State Government has not made any rules under clause (c) of sub-section (2) of section 127. In our opinion, it has much force. The Council has

power under sub-section (1) of section 130 to increase the rates of octroi, but the said power is subject to the limits prescribed under sub-section

(2) of section 127. This means unless the State Government makes rules for the purpose, the Council would not be in a position to increase the

rate of octroi by exercising the powers u/s 130. It is only under the rule making power when the State Government has made rules for the purpose

by prescribing maximum and minimum limits, the Council can exercise the power to increase the rate of octroi and levy the said rate u/s 130. Thus,

it is quite apparent that there are two restrictions on the powers of the Council before it embarks to increase the rates of octroi. The first is that the

maximum must be prescribed by the rules made under the rulemaking power of the State Government and the second is that the increase of levy

must be confined to the limits prescribed under the rules. Since no rules have been framed for the purpose as admitted by the learned Advocate

General, we are of the opinion that the increase of rates of octroi vide order dated 23-12-1969 (Annexure-P-6) and the Gazette notification with

the Schedule of rates of tax (Annexure-P-7) was wholly without legal authority and as such without jurisdiction and not enforceable.

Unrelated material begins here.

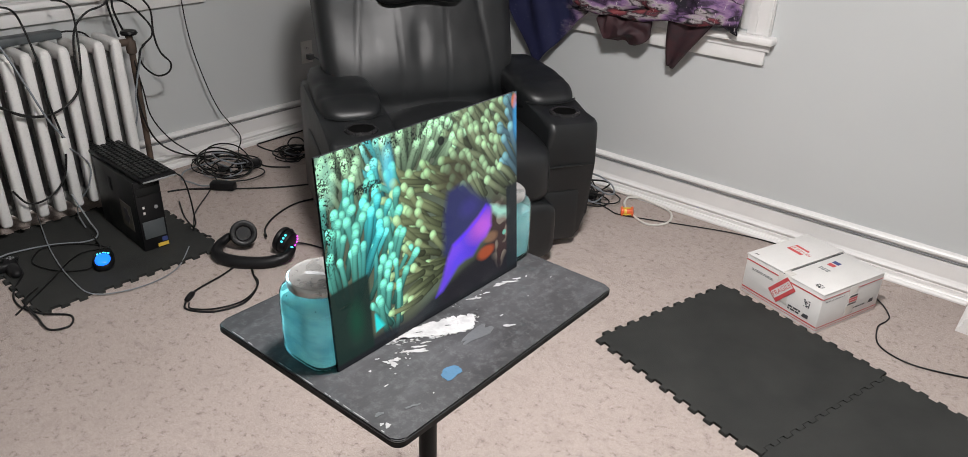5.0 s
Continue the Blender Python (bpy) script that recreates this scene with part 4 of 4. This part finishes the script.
def mouse():
    t = thing("mouse", pose(-2.495, 1.097, 0.0115, 0, 0, 60), "computer mouse glowing blue on the foam mat", "mouse")

    def dome(v, q):
        v.z = max(v.z, 0.001) + 0.008 * max(0.0, 1 - q.y ** 2) * (q.z > 0)
        return v

    part("shell", cushion((0, 0, 0.014), (0.034, 0.060, 0.024), 2.6, 12, dome), BLACK, t)
    part("light_panel", cushion((0, -0.016, 0.030), (0.028, 0.042, 0.0165), 2.4, 10), LED_BLUE, t, "glowing blue panel")
    for k in range(5):
        part("light_spot", cushion((-0.018 + 0.009 * k, 0.006 - 0.004 * abs(k - 2), 0.0445), (0.003, 0.004, 0.003), 2.4, 4), LED_CYAN, t)
    part("wheel", lathe([(0.006, -0.003), (0.008, -0.001), (0.008, 0.001), (0.006, 0.003)], 14, m=pose(0, 0.03, 0.033, 0, 90, 0)), STRIP, t)


mouse()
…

Similarly, another Division Bench of this Court in Dhanraj v. State of M.P., has taken the same view. In this decision their Lordships have also

considered the decision reported in Gulabchand Bapalal Modi v. Municipal Corporation, Ahmedabad (Supra).

In the light of the discussion above, therefore, in our opinion the contention advanced by the petitioners has to be accepted. The petition is

accordingly allowed and the respondents are directed not to recover the impugned tax at the enhanced rate as this imposition is illegal and without

the authority of law. The petitioners shall be entitled to costs of this petition. Counsel fee Rs. 150 (One hundred fifty) if certified. The security

deposit may be refunded to the petitioner after verification.